8 December 2015

Post 325: INTERVIEWING TUBA SKINNY

Al, the wonderful video-maker codenamed digitalalexa, generously put on YouTube a 19-minute video of Tuba Skinny being 'interviewed'. He and his wife (with two cameras) must have gone to a lot of trouble to film the event and then do the editing.

Wow!  How precious that interview should be! How we would all love the chance to interview Tuba Skinny!

The programme the band was playing included the totally-forgotten song recorded in the 1920s by the unknown Mandy Lee - Somebody's Been Loving My Baby, the obscure number Mississippi River Blues, and such other rarities as I'd Rather Drink Muddy Water and Crow Jane. Most important of all, it introduced us to the band's own wonderful composition Owl Call Blues, brilliantly sung by Erika.

It would have been so interesting to find out about how and why they came to add these tunes to their repertoire. We would like to know about their researches into old music and also how they go about composing original songs.

You could ask what goes on in preparing for public performance. Do they get together to rehearse a lot? How do they arrive at the musical arrangements they all have to master?

Does Shaye devise musical arrangements (and charts) which the others have to learn? If so, how does she get so many musicians (including 'deps') to master them with such precision?

You could ask how they think they achieve their unique sound. You could ask why they like to be seated in the unusual trad jazz formation of a semi-circle.

You could ask more technical questions about choices of keys and key changes and you could ask whether the cornet, trombone and clarinet players think in terms of 'chords' when they are improvising.

Even at a simpler level, we could learn more about the backgrounds of the players. Which of them studied music at which higher education institutions?

How is the band managed? How do they decide which countries to visit and who arranges the air tickets and hotels?

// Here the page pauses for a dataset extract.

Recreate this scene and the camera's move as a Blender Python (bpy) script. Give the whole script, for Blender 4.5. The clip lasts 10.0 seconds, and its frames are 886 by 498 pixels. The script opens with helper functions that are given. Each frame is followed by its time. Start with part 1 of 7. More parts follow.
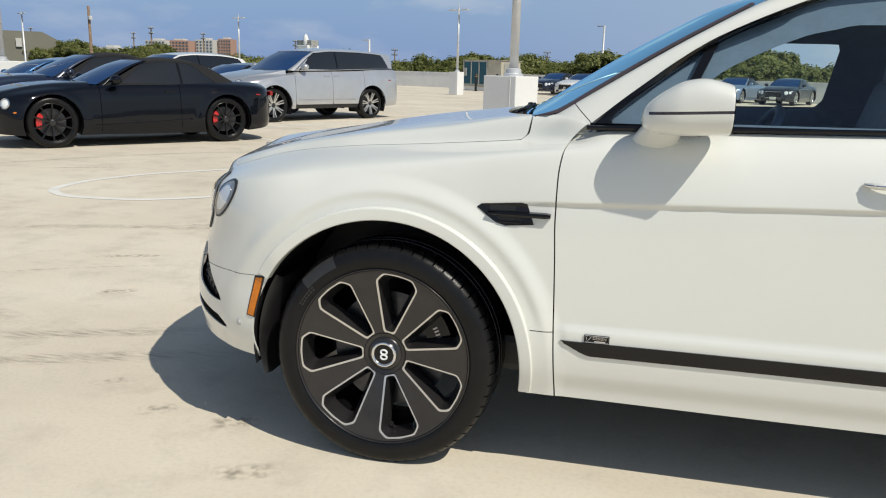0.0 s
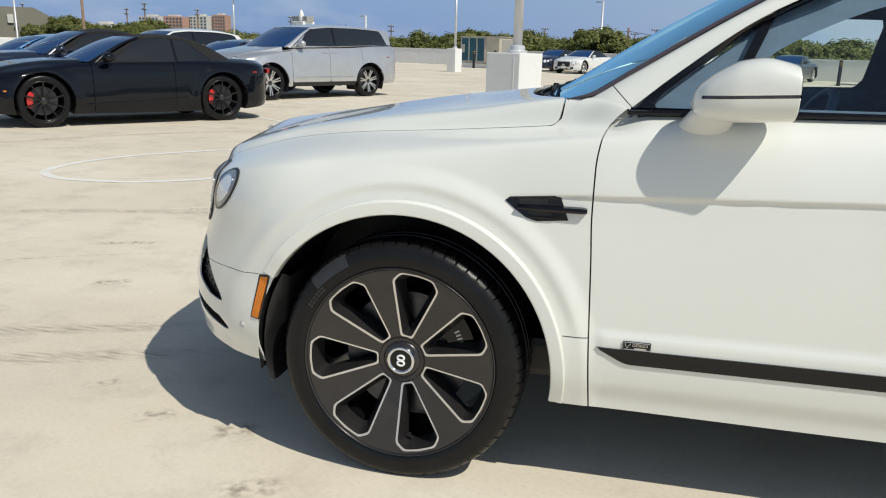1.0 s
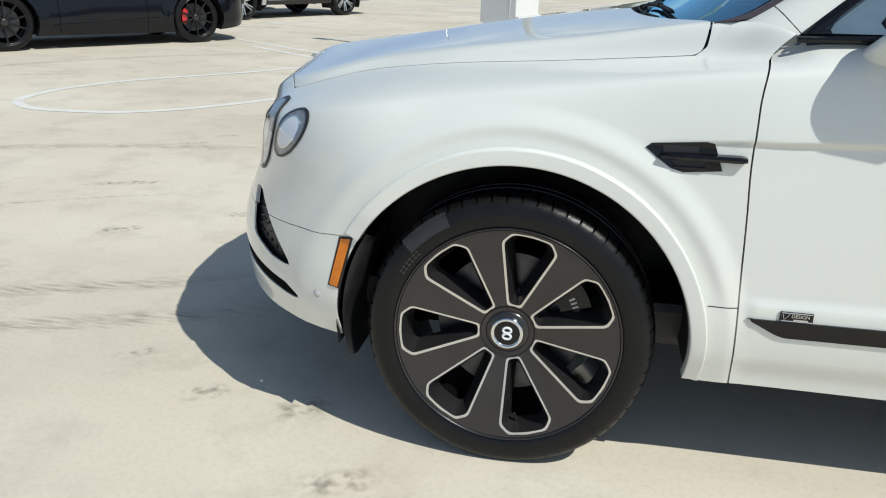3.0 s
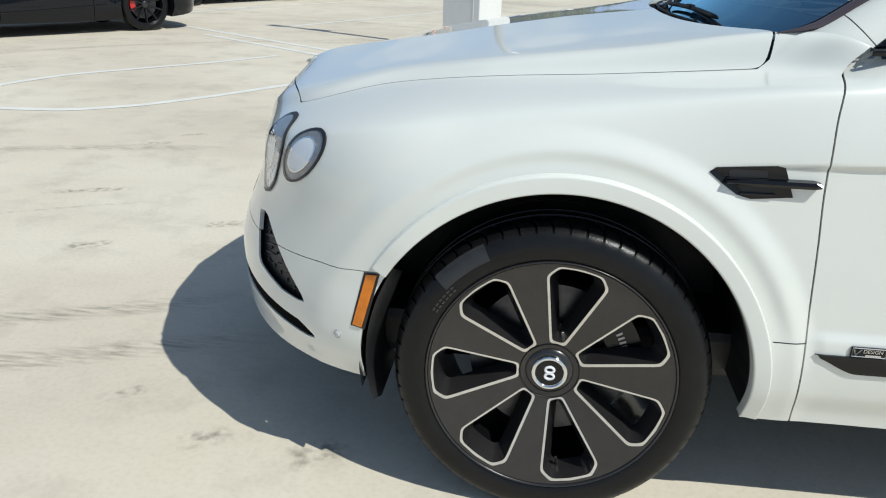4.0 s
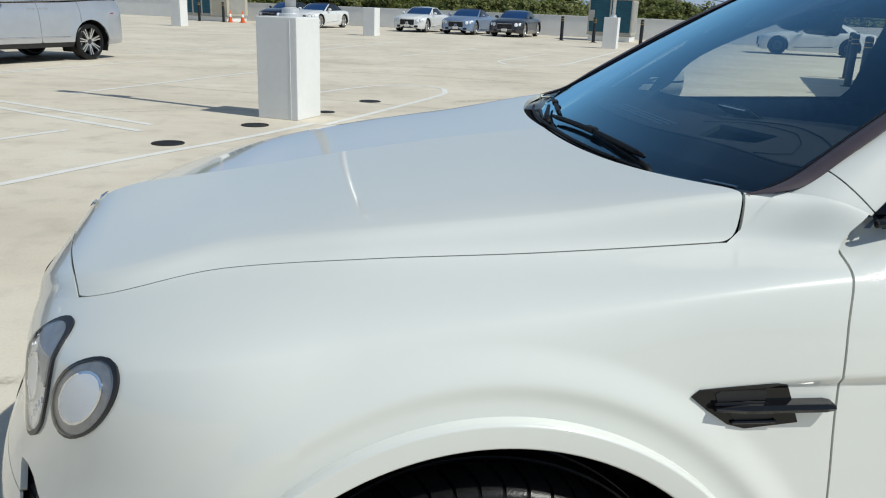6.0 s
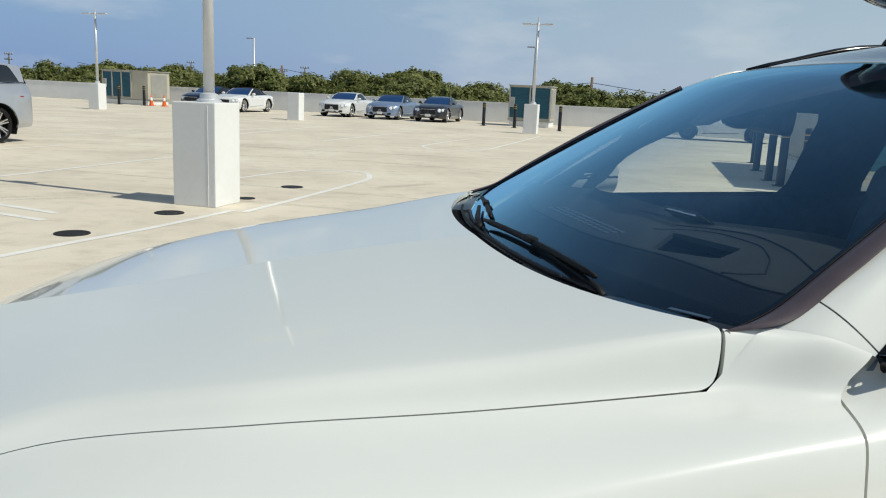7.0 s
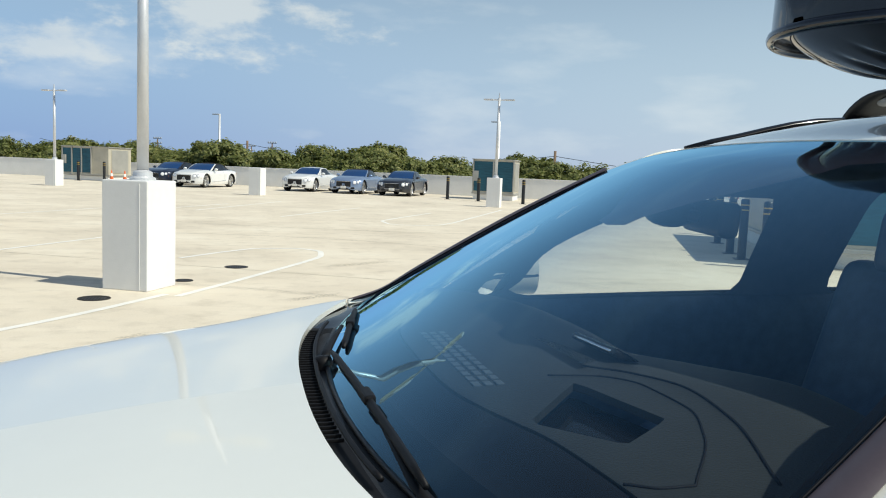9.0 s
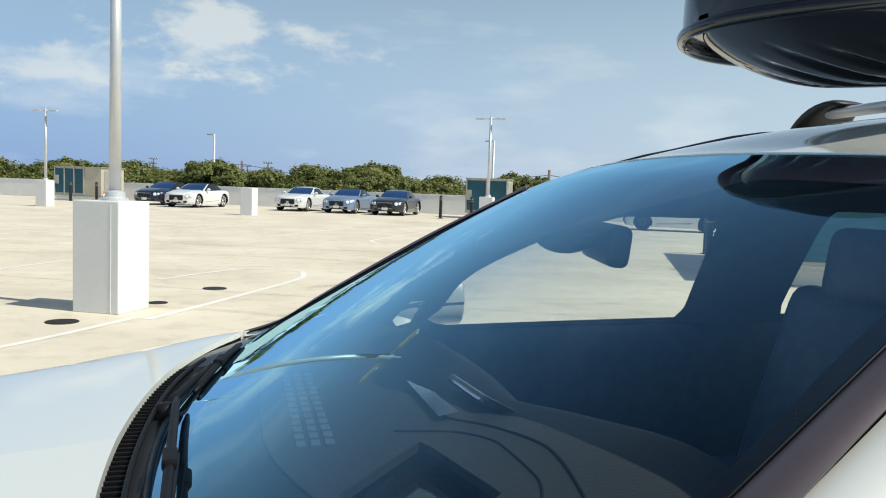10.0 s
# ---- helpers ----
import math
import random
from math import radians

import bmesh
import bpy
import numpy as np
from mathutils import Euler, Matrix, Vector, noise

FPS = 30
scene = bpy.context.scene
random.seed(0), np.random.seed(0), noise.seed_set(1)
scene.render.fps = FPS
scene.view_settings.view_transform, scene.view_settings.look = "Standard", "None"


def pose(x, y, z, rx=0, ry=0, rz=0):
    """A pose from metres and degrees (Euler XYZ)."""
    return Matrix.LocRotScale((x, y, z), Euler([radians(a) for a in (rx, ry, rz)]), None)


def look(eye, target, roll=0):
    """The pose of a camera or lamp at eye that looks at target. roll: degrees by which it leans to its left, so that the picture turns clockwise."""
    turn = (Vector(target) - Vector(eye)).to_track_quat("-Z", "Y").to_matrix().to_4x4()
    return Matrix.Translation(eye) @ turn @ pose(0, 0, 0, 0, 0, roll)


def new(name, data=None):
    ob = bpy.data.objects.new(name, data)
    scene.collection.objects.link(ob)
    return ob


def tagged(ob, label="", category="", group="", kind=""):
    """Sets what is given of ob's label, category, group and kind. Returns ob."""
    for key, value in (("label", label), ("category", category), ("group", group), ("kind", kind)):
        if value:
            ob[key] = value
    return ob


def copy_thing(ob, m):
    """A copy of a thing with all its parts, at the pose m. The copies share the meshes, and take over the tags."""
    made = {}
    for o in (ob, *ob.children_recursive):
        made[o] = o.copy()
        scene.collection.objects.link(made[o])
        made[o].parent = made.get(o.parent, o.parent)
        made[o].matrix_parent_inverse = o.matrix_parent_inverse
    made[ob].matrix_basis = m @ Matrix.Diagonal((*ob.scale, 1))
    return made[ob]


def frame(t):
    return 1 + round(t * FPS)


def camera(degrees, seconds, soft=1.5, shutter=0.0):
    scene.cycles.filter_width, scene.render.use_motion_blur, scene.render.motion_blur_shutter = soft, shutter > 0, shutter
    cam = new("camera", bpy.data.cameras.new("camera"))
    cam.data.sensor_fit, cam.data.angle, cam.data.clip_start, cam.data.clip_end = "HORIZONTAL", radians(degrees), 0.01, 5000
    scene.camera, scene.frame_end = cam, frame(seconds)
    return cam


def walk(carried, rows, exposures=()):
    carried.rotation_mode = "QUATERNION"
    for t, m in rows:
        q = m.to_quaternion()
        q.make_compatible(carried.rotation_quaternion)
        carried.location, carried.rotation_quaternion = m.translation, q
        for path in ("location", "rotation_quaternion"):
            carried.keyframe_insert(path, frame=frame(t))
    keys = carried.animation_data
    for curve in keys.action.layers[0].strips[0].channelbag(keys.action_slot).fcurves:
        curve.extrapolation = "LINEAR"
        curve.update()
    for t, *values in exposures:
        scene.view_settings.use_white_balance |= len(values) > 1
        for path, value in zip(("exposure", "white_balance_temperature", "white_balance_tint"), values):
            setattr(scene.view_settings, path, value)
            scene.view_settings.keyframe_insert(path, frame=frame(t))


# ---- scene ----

NOTHING of this kind came up. Nineteen minutes were wasted on trivialities.

A lady introduced the proceedings. She filled up two of the precious minutes stating the obvious, and she used the words 'incredible' and 'incredibly' five times in less than twenty seconds. She was wrong. The band's achievements are great; but they are also obviously credible - or the musicians wouldn't be here. She quickly lost the attention of the audience, who started to talk amongst themselves - so she had to 'shooosh' them. She suggested there might be a question about the band's use of a washboard. (It turned out that there was no such question.)

A male interviewer ('moderator') took over. So we reached 2 minutes 20 seconds before the first question was even asked. What was the question? It was about how they liked sitting down to play as opposed to standing up!  No kidding. That's what it was.

In the course of the next few minutes, little more about the band members was revealed than their names and some detail on Erika's parents and their record collection.

Dumb questions included:

Who travelled the farthest distance to get here?

Where's the most interesting place that you've been able to play on the street?

Did you want to be a musician or was it simply?  [simply ..... what? Erika had to guess what on earth was meant]

...so...so...in what way does in what way did Tasmania affect anything or just, just? [Again, the musicians had to try to make some sense of this]

The dumbest of all was:

How do you get to Tasmania?

Erika politely replied 'You have to fly there'; but her tone suggested she would have preferred to say 'We swim across the Pacific with our instruments strapped to our backs.'

Indeed, Erika, who succeeded in speaking politely, patiently and good-humouredly throughout the ordeal, did most of the talking. Some of the other musicians understandably began to look unhappy.

In spite of all this, there are a few moments to enjoy. We get to hear Todd and Barnabus speak. That's rare. We hear Shaye saying ...It seemed like folk music. You just learned a very simple melody. You can figure out the fingerings...... . I wish she had been allowed more time to expand on those observations.

You can watch the 'interview'

Note the rambling 'question' at around 8 minutes 20 seconds which becomes so incoherent and convoluted that you begin to lose the will to live.

By the way, a shorter, simpler but much better interview (of Erika and Robin) may be enjoyed
by CLICKING HERE.

..........................................................
I have received this email from a trombone player:

Your piece on the Tuba Skinny interview prompted me to reply.  You really have summed it up well, and it shows that interviewing is a skill that needs to be learnt and worked on.
 
I didn't watch the whole thing end to end. If you did, you deserve a medal.  It was interesting to see the band trying so hard to conceal their boredom.  Eventually smiles appeared and they seemed to treat it as a bad joke.  In years to come it will be one of those nightmare memories that comes up in conversation when unwinding after a gig: "Do you remember when..?"
 
Couldn't help thinking how someone like John Lennon would have reacted, which again goes to show what a great bunch TS are, staying so cool and professional.  The comment "You have to fly there..." was wonderful, and perhaps the only hint of the band's true feelings.